Task directions
Set the lines down again exactly, first line through the line that contains "what is given", with no pictures.

-- Provided data start --

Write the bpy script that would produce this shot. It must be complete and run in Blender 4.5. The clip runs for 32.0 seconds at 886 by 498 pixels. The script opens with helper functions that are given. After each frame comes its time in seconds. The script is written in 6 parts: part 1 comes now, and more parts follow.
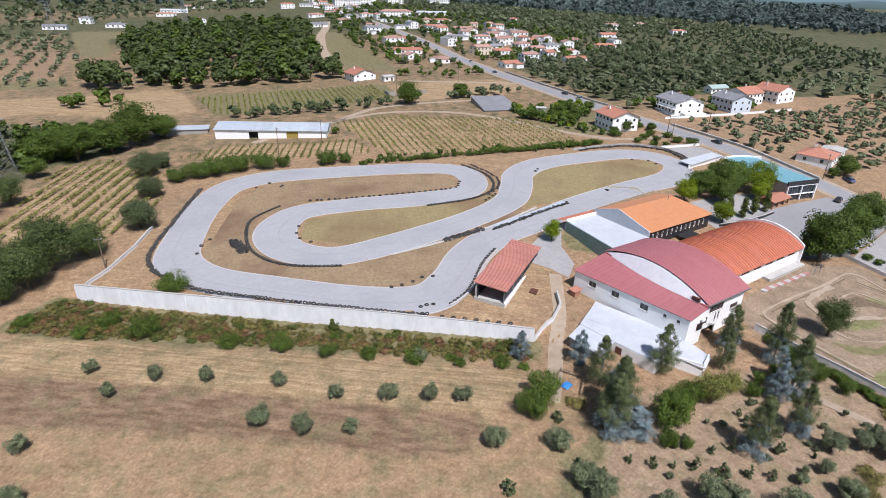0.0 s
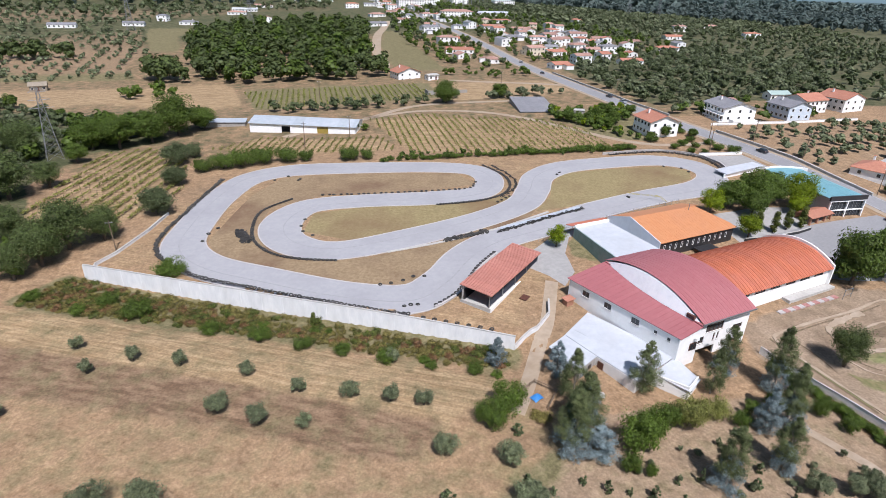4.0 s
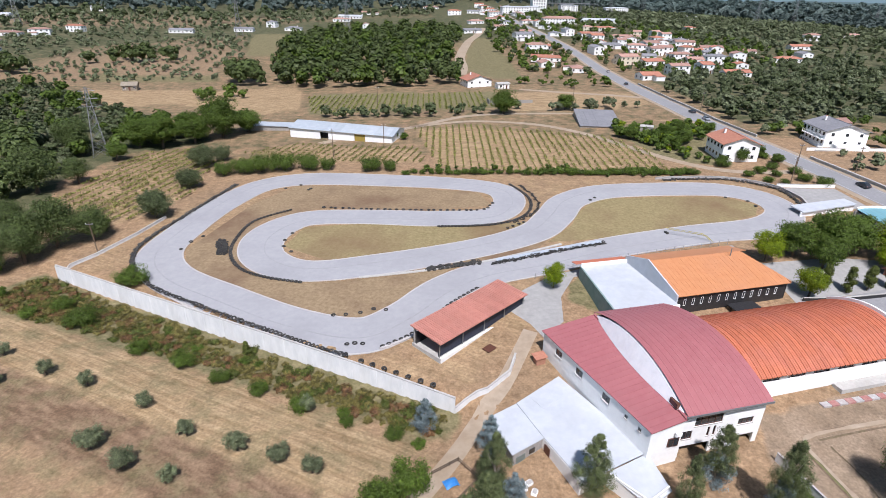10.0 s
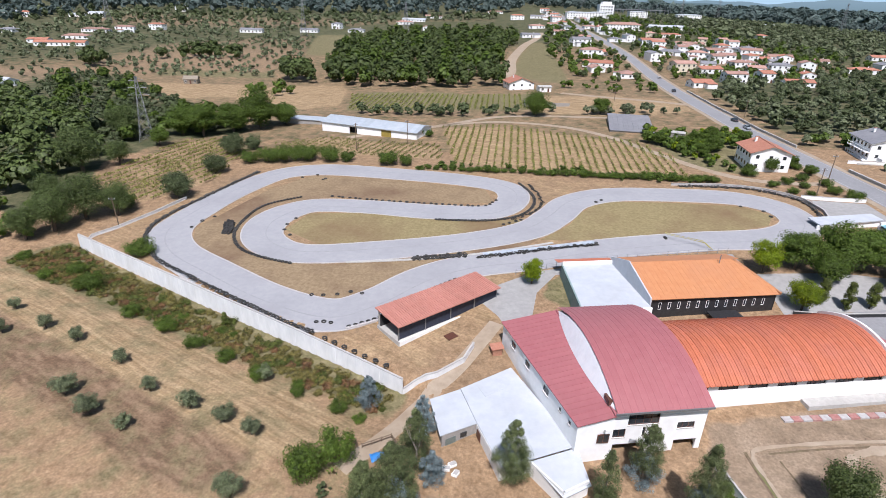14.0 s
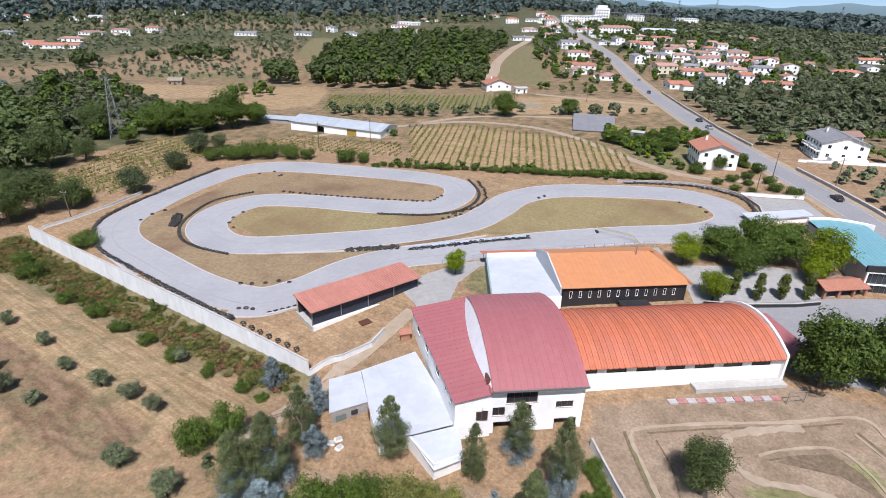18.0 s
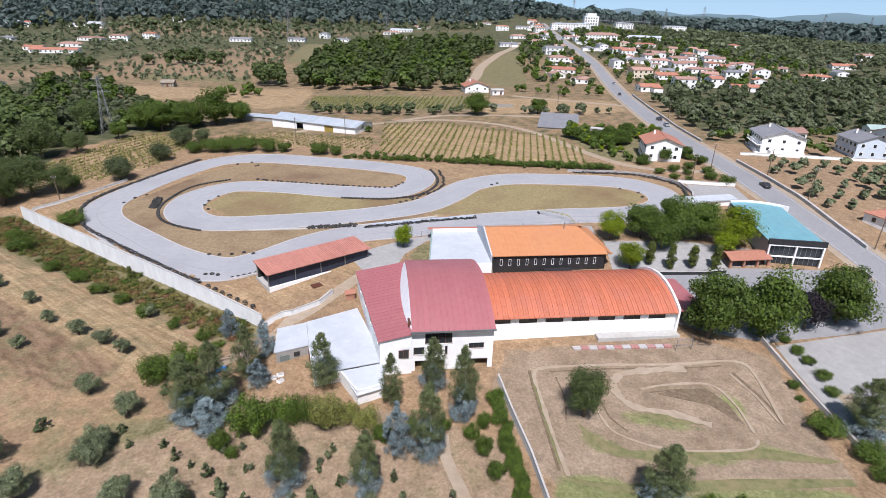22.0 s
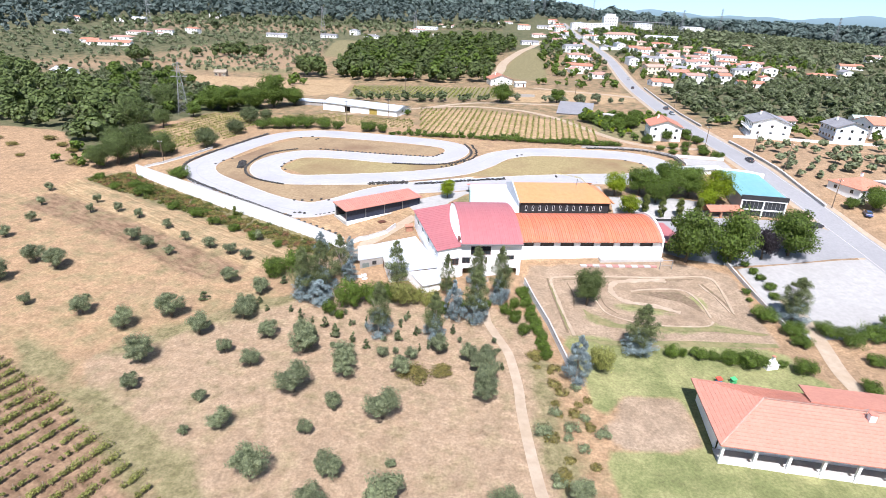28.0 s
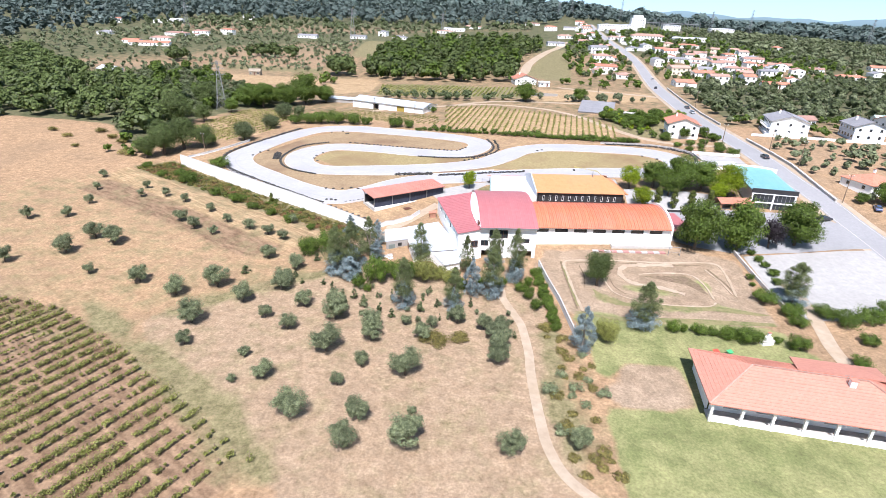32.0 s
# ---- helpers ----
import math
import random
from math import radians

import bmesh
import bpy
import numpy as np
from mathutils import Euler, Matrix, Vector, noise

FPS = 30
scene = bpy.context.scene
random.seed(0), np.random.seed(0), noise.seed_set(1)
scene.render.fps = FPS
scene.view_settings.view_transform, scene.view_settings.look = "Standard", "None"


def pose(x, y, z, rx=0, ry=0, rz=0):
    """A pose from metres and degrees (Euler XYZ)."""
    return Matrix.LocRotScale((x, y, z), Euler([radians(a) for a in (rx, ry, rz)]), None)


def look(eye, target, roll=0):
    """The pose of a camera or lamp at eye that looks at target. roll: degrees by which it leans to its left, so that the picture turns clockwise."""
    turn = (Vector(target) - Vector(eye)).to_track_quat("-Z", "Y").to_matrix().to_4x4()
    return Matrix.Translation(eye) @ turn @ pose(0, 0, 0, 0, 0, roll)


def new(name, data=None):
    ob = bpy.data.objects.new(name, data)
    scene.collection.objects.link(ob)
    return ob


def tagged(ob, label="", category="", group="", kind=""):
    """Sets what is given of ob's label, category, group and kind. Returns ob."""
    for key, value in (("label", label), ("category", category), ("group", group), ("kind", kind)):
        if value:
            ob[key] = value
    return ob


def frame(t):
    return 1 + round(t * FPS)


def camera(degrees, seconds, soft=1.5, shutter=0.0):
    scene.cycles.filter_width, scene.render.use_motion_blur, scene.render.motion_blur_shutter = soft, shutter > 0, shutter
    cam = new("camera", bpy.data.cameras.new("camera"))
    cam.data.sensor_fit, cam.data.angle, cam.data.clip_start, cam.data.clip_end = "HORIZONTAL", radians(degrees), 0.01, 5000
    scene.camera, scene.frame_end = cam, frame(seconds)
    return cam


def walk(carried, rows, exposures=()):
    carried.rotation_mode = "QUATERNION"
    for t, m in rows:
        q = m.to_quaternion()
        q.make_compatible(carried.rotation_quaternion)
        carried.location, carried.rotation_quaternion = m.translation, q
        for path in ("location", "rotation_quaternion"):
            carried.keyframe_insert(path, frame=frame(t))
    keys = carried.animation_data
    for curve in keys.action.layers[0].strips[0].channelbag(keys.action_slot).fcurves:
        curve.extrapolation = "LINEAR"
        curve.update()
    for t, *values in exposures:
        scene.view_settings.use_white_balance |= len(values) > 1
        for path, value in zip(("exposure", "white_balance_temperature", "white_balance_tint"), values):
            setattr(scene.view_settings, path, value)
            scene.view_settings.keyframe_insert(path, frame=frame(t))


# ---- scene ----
cam = camera(77.07, 32.0, soft=0.7)
# seconds, eye, yaw (to the left from +y), pitch, roll
ROWS = [
    (0, -83.83, 3.97, 54.67, -26.15, -25.45, 1.72),
    (0.5, -82.33, 2.44, 55.07, -23.71, -25.58, 2.00),
    (1, -80.67, 1.36, 55.12, -21.29, -25.68, 2.04),
    (1.5, -78.76, 0.33, 54.90, -20.34, -25.66, 1.99),
    (2, -76.79, -0.65, 54.65, -19.74, -25.63, 1.86),
    (2.5, -75.20, -1.10, 54.46, -19.64, -25.60, 1.99),
    (3, -73.32, -1.02, 54.24, -19.48, -25.57, 1.88),
    (3.5, -71.44, -0.52, 54.12, -19.37, -25.57, 1.81),
    (5.5, -61.19, 3.16, 53.67, -18.07, -25.45, 1.32),
    (6, -58.87, 4.63, 53.77, -15.76, -25.54, 1.41),
    (6.5, -55.96, 6.30, 53.62, -14.12, -25.51, 1.32),
    (7, -53.49, 8.00, 53.48, -11.95, -25.48, 1.39),
    (7.5, -50.83, 9.28, 53.34, -9.84, -25.46, 1.32),
    (8, -48.16, 10.12, 53.15, -8.72, -25.40, 1.32),
    (8.5, -45.65, 10.47, 53.04, -8.11, -25.33, 1.28),
    (9, -42.92, 10.76, 53.00, -7.84, -25.35, 1.29),
    (9.5, -40.40, 10.54, 52.74, -7.55, -25.19, 1.29),
    (10, -38.02, 10.18, 52.33, -7.52, -25.10, 1.24),
    (10.5, -35.71, 9.71, 52.02, -7.33, -25.02, 1.26),
    (11, -33.61, 9.11, 51.83, -7.20, -24.97, 1.29),
    (11.5, -31.63, 8.35, 51.65, -6.50, -24.91, 1.42),
    (12, -29.69, 7.74, 51.50, -4.61, -24.92, 1.59),
    (12.5, -27.59, 7.10, 51.24, -2.97, -24.89, 1.64),
    (13, -25.64, 6.47, 51.21, -1.94, -24.81, 1.69),
    (13.5, -23.50, 6.16, 51.05, -0.95, -24.79, 1.74),
    (14, -21.39, 5.78, 50.92, -0.59, -24.77, 1.74),
    (14.5, -19.28, 5.25, 50.78, -0.42, -24.70, 1.75),
    (16.5, -10.55, 3.09, 50.59, 0.31, -24.50, 1.75),
    (17, -8.40, 2.50, 50.68, 0.30, -24.44, 1.73),
    (17.5, -6.33, 1.99, 50.61, 0.19, -24.41, 1.78),
    (18, -4.08, 1.41, 50.50, 0.17, -24.41, 1.68),
    (18.5, -1.93, 0.71, 50.29, 0.08, -24.32, 1.67),
    (19, -0.00, -0.00, 50.00, -0.00, -24.19, 1.61),
    (19.5, 1.93, -1.08, 50.16, -0.11, -24.22, 1.76),
    (20, 3.61, -2.66, 50.22, -0.09, -24.22, 1.74),
    (20.5, 5.00, -4.69, 49.90, -0.11, -24.00, 1.76),
    (21, 6.29, -7.13, 50.05, -0.22, -23.96, 1.81),
    (21.5, 7.50, -10.26, 49.96, -0.12, -23.82, 1.78),
    (22, 8.28, -13.68, 49.39, 0.17, -23.64, 1.79),
    (22.5, 8.42, -17.20, 49.42, 0.92, -23.67, 2.11),
    (23, 8.23, -21.01, 49.64, 1.47, -23.76, 2.32),
    (23.5, 7.65, -24.74, 49.56, 2.03, -23.80, 2.37),
    (24, 7.11, -28.58, 49.67, 2.98, -23.83, 2.45),
    (24.5, 6.34, -32.28, 49.68, 3.72, -23.87, 2.57),
    (25, 5.50, -35.75, 49.84, 3.52, -23.92, 2.70),
    (25.5, 4.77, -39.29, 49.99, 3.29, -23.95, 2.71),
    (26, 3.79, -42.77, 49.34, 2.98, -23.80, 2.62),
    (26.5, 3.47, -45.53, 49.70, 2.88, -23.87, 2.74),
    (28.5, 2.82, -51.09, 49.16, 1.68, -23.75, 2.25),
    (29, 2.83, -51.85, 49.20, 2.42, -23.79, 2.25),
    (29.5, 2.75, -52.72, 49.06, 3.19, -23.74, 2.32),
    (30, 2.78, -53.97, 48.93, 3.75, -23.74, 2.39),
    (30.5, 3.08, -55.40, 49.09, 4.15, -23.75, 2.30),
    (31, 3.49, -57.07, 49.11, 4.39, -23.73, 2.26),
    (31.5, 3.75, -59.17, 49.04, 4.52, -23.70, 2.25),
    (32, 4.35, -61.19, 49.14, 4.53, -23.71, 2.27),
]


def flown(x, y, z, yaw, pitch, roll):
    a, b = radians(yaw), radians(pitch)
    way = Vector((-math.sin(a) * math.cos(b), math.cos(a) * math.cos(b), math.sin(b)))
    eye = Vector((x, y, z))
    return look(eye, eye + way, roll)


walk(cam, [(t, flown(*row)) for t, *row in ROWS],
     exposures=[(0, 0.24), (6, 0.28), (12, 0.30), (19, 0.31), (21, 0.28), (23, 0.38), (24, 0.64), (25, 0.80), (26, 0.92), (29, 1.0), (32, 1.02)])

# ---- light ----
SUN = Vector((0.0, -0.53, 0.84)).normalized()
world = bpy.data.worlds.new("world")
scene.world = world
world.use_nodes = True
nt = world.node_tree
sky = nt.nodes.new("ShaderNodeTexSky")
sky.sky_type, sky.sun_disc = "NISHITA", False
sky.sun_elevation = math.asin(SUN.z)
sky.sun_rotation = math.atan2(SUN.x, SUN.y)
sky.air_density, sky.dust_density, sky.ozone_density = 1.0, 0.6, 1.4
nt.links.new(sky.outputs[0], nt.nodes["Background"].inputs[0])
nt.nodes["Background"].inputs[1].default_value = 0.078
lamp = bpy.data.lights.new("sun", "SUN")
lamp.energy, lamp.angle, lamp.color = 4.75, radians(0.53), (0.985, 0.95, 1.0)
sun = new("sun", lamp)
sun.matrix_world = look(SUN * 200, (0, 0, 0))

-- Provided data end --

Exercise response
Write the bpy script that would produce this shot. It must be complete and run in Blender 4.5. The clip runs for 32.0 seconds at 886 by 498 pixels. The script opens with helper functions that are given. After each frame comes its time in seconds. The script is written in 6 parts: part 1 comes now, and more parts follow.
0.0 s
4.0 s
10.0 s
14.0 s
18.0 s
22.0 s
28.0 s
32.0 s
# ---- helpers ----
import math
import random
from math import radians

import bmesh
import bpy
import numpy as np
from mathutils import Euler, Matrix, Vector, noise

FPS = 30
scene = bpy.context.scene
random.seed(0), np.random.seed(0), noise.seed_set(1)
scene.render.fps = FPS
scene.view_settings.view_transform, scene.view_settings.look = "Standard", "None"


def pose(x, y, z, rx=0, ry=0, rz=0):
    """A pose from metres and degrees (Euler XYZ)."""
    return Matrix.LocRotScale((x, y, z), Euler([radians(a) for a in (rx, ry, rz)]), None)


def look(eye, target, roll=0):
    """The pose of a camera or lamp at eye that looks at target. roll: degrees by which it leans to its left, so that the picture turns clockwise."""
    turn = (Vector(target) - Vector(eye)).to_track_quat("-Z", "Y").to_matrix().to_4x4()
    return Matrix.Translation(eye) @ turn @ pose(0, 0, 0, 0, 0, roll)


def new(name, data=None):
    ob = bpy.data.objects.new(name, data)
    scene.collection.objects.link(ob)
    return ob


def tagged(ob, label="", category="", group="", kind=""):
    """Sets what is given of ob's label, category, group and kind. Returns ob."""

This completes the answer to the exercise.